- **Information shown**:
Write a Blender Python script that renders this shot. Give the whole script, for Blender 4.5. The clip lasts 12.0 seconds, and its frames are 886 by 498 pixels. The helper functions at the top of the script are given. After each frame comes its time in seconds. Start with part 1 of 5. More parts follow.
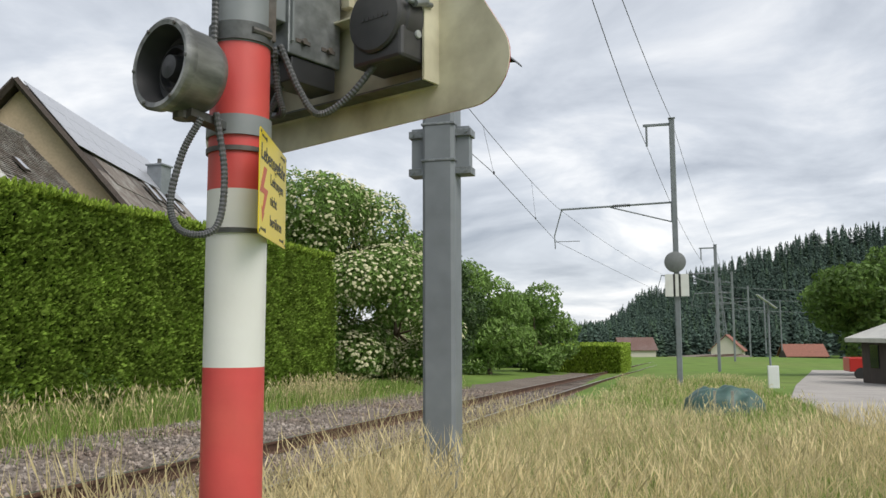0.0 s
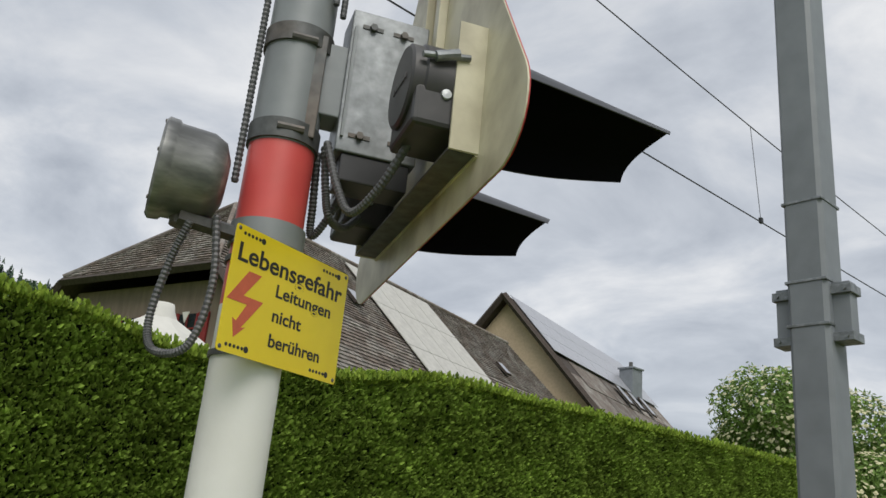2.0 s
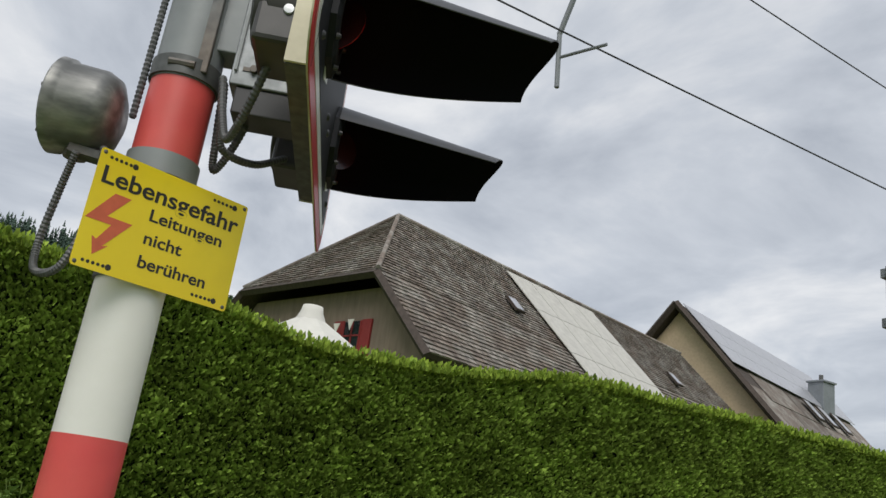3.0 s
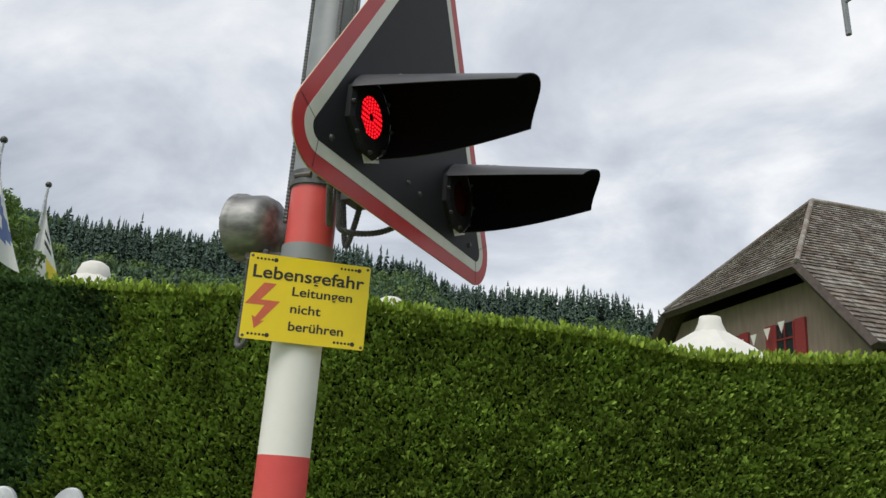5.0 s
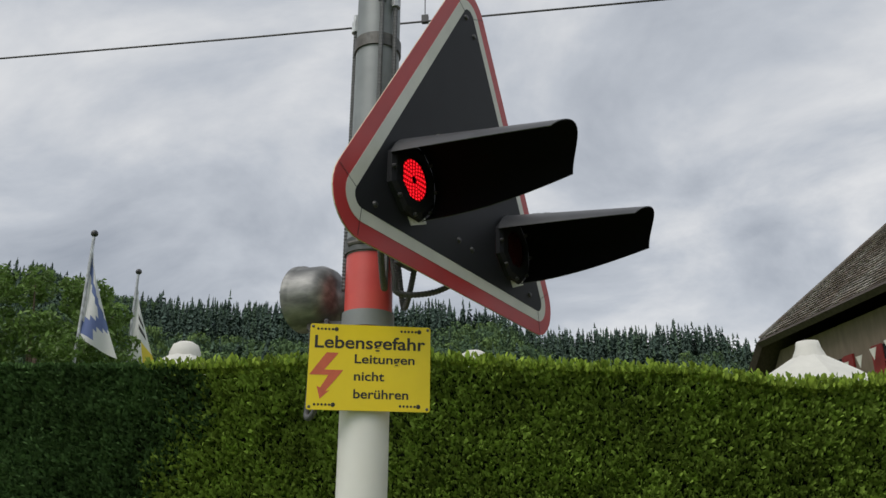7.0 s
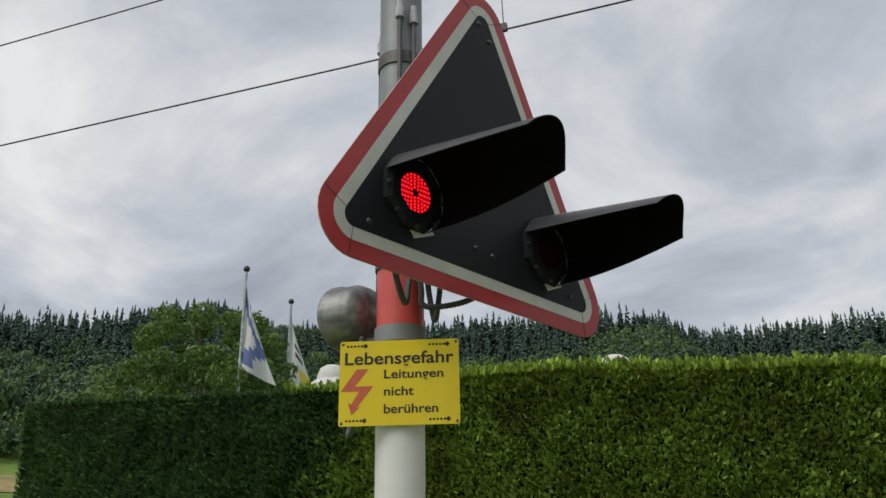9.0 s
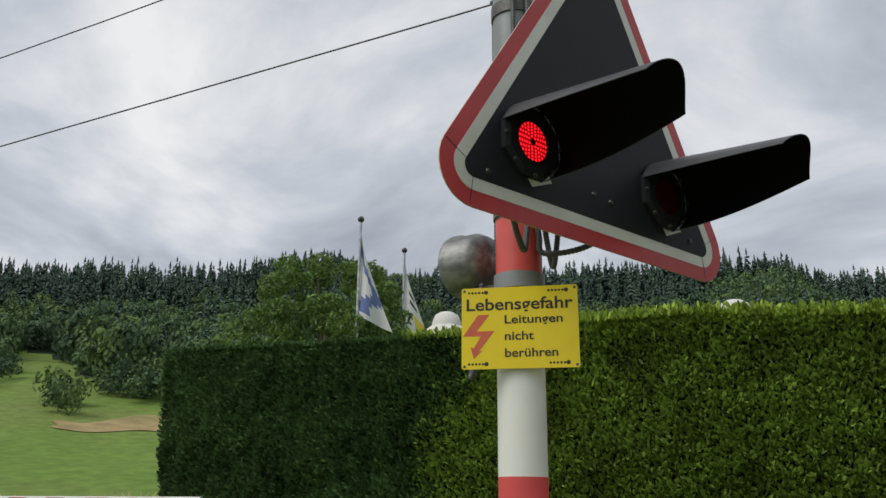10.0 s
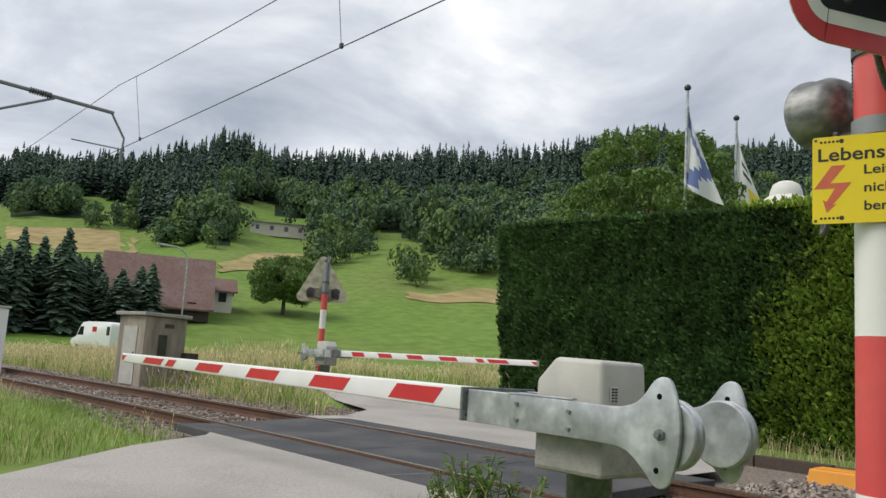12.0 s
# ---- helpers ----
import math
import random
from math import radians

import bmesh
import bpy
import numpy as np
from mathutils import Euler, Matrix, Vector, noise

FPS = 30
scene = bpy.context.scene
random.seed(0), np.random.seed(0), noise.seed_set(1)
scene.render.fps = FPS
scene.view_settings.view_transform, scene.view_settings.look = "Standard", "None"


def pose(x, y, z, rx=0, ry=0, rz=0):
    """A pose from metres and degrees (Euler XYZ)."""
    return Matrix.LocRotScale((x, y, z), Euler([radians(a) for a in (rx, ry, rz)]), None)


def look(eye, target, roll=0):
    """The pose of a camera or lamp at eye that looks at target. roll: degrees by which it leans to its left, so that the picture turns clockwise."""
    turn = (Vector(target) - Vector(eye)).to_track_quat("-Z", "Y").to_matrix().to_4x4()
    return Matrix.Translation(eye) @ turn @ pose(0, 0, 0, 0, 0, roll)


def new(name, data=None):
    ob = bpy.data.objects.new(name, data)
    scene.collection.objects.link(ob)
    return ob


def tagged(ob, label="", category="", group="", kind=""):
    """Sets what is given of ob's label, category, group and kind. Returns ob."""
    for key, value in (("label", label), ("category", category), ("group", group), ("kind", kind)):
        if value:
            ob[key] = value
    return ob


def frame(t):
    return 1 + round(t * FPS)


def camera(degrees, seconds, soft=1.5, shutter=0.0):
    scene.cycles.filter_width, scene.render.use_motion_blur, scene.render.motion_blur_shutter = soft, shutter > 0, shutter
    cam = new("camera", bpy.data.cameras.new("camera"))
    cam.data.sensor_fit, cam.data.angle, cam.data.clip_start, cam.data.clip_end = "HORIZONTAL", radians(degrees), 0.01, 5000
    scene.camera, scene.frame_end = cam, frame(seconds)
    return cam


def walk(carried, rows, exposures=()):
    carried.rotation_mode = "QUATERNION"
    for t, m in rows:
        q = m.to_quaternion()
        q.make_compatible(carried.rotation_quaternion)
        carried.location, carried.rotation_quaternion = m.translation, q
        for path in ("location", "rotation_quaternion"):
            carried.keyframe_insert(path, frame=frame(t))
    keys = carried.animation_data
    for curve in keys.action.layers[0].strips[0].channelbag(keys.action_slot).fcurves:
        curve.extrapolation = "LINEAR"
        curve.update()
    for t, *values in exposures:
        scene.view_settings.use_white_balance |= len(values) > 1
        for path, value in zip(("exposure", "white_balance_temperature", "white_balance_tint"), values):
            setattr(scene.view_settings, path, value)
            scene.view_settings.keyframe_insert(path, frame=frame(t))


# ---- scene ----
cam = camera(56.9, 12.0)
PATH = [
    (0, (0.706, 1.841, 1.303), (0.182, 3.76, 1.513), -0.2),
    (0.5, (0.809, 2.148, 1.302), (0.094, 3.992, 1.597), 3.5),
    (1, (0.933, 2.512, 1.305), (0.009, 4.227, 1.756), 5.5),
    (1.5, (1.143, 2.743, 1.259), (-0.023, 4.265, 1.829), 4.0),
    (2, (1.296, 3.036, 1.256), (-0.138, 4.273, 1.9), 5.4),
    (2.5, (1.475, 3.365, 1.2), (-0.101, 4.409, 1.852), 7.3),
    (4.5, (2.167, 4.561, 1.096), (0.252, 4.787, 1.626), 6.0),
    (5, (2.312, 4.621, 1.125), (0.399, 4.531, 1.7), 4.0),
    (5.5, (2.351, 4.627, 1.148), (0.474, 4.404, 1.803), 1.6),
    (6, (2.347, 4.639, 1.149), (0.49, 4.388, 1.849), 0.3),
    (6.5, (2.341, 4.652, 1.145), (0.483, 4.403, 1.842), 0.2),
    (8.5, (2.159, 5.055, 1.147), (0.365, 4.494, 1.829), -0.2),
    (9, (2.18, 5.148, 1.142), (0.424, 4.513, 1.857), -1.0),
    (9.5, (2.184, 5.157, 1.139), (0.455, 4.418, 1.819), -0.7),
    (10, (2.252, 5.147, 1.123), (0.566, 4.249, 1.718), 0.5),
    (10.5, (2.265, 5.066, 1.105), (0.657, 3.98, 1.589), 1.9),
    (11, (2.277, 5.034, 1.083), (0.769, 3.775, 1.459), 3.0),
    (11.5, (2.28, 5.037, 1.049), (0.894, 3.627, 1.346), 3.2),
    (12, (2.31, 5.141, 1.04), (1.053, 3.61, 1.316), 3.7),
]
walk(cam, [(t, look(eye, target, roll)) for t, eye, target, roll in PATH],
     [(0.0, 0.28), (0.5, 0.2), (1.5, 0.0), (2.5, 0.0), (4.5, 0.22), (5.0, 0.22), (6.0, -0.1), (6.5, -0.15), (8.5, -0.08), (9.5, -0.2), (10.0, -0.05), (11.0, 0.15), (12.0, 0.25)])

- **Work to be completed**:
Would you set down the listing exactly, omitting pictures?

- **Solved problem**:
Write a Blender Python script that renders this shot. Give the whole script, for Blender 4.5. The clip lasts 12.0 seconds, and its frames are 886 by 498 pixels. The helper functions at the top of the script are given. After each frame comes its time in seconds. Start with part 1 of 5. More parts follow.
0.0 s
2.0 s
3.0 s
5.0 s
7.0 s
9.0 s
10.0 s
12.0 s
# ---- helpers ----
import math
import random
from math import radians

import bmesh
import bpy
import numpy as np
from mathutils import Euler, Matrix, Vector, noise

FPS = 30
scene = bpy.context.scene
random.seed(0), np.random.seed(0), noise.seed_set(1)
scene.render.fps = FPS
scene.view_settings.view_transform, scene.view_settings.look = "Standard", "None"


def pose(x, y, z, rx=0, ry=0, rz=0):
    """A pose from metres and degrees (Euler XYZ)."""
    return Matrix.LocRotScale((x, y, z), Euler([radians(a) for a in (rx, ry, rz)]), None)


def look(eye, target, roll=0):
    """The pose of a camera or lamp at eye that looks at target. roll: degrees by which it leans to its left, so that the picture turns clockwise."""
    turn = (Vector(target) - Vector(eye)).to_track_quat("-Z", "Y").to_matrix().to_4x4()
    return Matrix.Translation(eye) @ turn @ pose(0, 0, 0, 0, 0, roll)


def new(name, data=None):
    ob = bpy.data.objects.new(name, data)
    scene.collection.objects.link(ob)
    return ob


def tagged(ob, label="", category="", group="", kind=""):
    """Sets what is given of ob's label, category, group and kind. Returns ob."""
    for key, value in (("label", label), ("category", category), ("group", group), ("kind", kind)):
        if value:
            ob[key] = value
    return ob


def frame(t):
    return 1 + round(t * FPS)


def camera(degrees, seconds, soft=1.5, shutter=0.0):
    scene.cycles.filter_width, scene.render.use_motion_blur, scene.render.motion_blur_shutter = soft, shutter > 0, shutter
    cam = new("camera", bpy.data.cameras.new("camera"))
    cam.data.sensor_fit, cam.data.angle, cam.data.clip_start, cam.data.clip_end = "HORIZONTAL", radians(degrees), 0.01, 5000
    scene.camera, scene.frame_end = cam, frame(seconds)
    return cam


def walk(carried, rows, exposures=()):
    carried.rotation_mode = "QUATERNION"
    for t, m in rows:
        q = m.to_quaternion()
        q.make_compatible(carried.rotation_quaternion)
        carried.location, carried.rotation_quaternion = m.translation, q
        for path in ("location", "rotation_quaternion"):
            carried.keyframe_insert(path, frame=frame(t))
    keys = carried.animation_data
    for curve in keys.action.layers[0].strips[0].channelbag(keys.action_slot).fcurves:
        curve.extrapolation = "LINEAR"
        curve.update()
    for t, *values in exposures:
        scene.view_settings.use_white_balance |= len(values) > 1
        for path, value in zip(("exposure", "white_balance_temperature", "white_balance_tint"), values):
            setattr(scene.view_settings, path, value)
            scene.view_settings.keyframe_insert(path, frame=frame(t))


# ---- scene ----
cam = camera(56.9, 12.0)
PATH = [
    (0, (0.706, 1.841, 1.303), (0.182, 3.76, 1.513), -0.2),
    (0.5, (0.809, 2.148, 1.302), (0.094, 3.992, 1.597), 3.5),
    (1, (0.933, 2.512, 1.305), (0.009, 4.227, 1.756), 5.5),
    (1.5, (1.143, 2.743, 1.259), (-0.023, 4.265, 1.829), 4.0),
    (2, (1.296, 3.036, 1.256), (-0.138, 4.273, 1.9), 5.4),
    (2.5, (1.475, 3.365, 1.2), (-0.101, 4.409, 1.852), 7.3),
    (4.5, (2.167, 4.561, 1.096), (0.252, 4.787, 1.626), 6.0),
    (5, (2.312, 4.621, 1.125), (0.399, 4.531, 1.7), 4.0),
    (5.5, (2.351, 4.627, 1.148), (0.474, 4.404, 1.803), 1.6),
    (6, (2.347, 4.639, 1.149), (0.49, 4.388, 1.849), 0.3),
    (6.5, (2.341, 4.652, 1.145), (0.483, 4.403, 1.842), 0.2),
    (8.5, (2.159, 5.055, 1.147), (0.365, 4.494, 1.829), -0.2),
    (9, (2.18, 5.148, 1.142), (0.424, 4.513, 1.857), -1.0),
    (9.5, (2.184, 5.157, 1.139), (0.455, 4.418, 1.819), -0.7),
    (10, (2.252, 5.147, 1.123), (0.566, 4.249, 1.718), 0.5),
    (10.5, (2.265, 5.066, 1.105), (0.657, 3.98, 1.589), 1.9),
    (11, (2.277, 5.034, 1.083), (0.769, 3.775, 1.459), 3.0),
    (11.5, (2.28, 5.037, 1.049), (0.894, 3.627, 1.346), 3.2),
    (12, (2.31, 5.141, 1.04), (1.053, 3.61, 1.316), 3.7),
]
walk(cam, [(t, look(eye, target, roll)) for t, eye, target, roll in PATH],
     [(0.0, 0.28), (0.5, 0.2), (1.5, 0.0), (2.5, 0.0), (4.5, 0.22), (5.0, 0.22), (6.0, -0.1), (6.5, -0.15), (8.5, -0.08), (9.5, -0.2), (10.0, -0.05), (11.0, 0.15), (12.0, 0.25)])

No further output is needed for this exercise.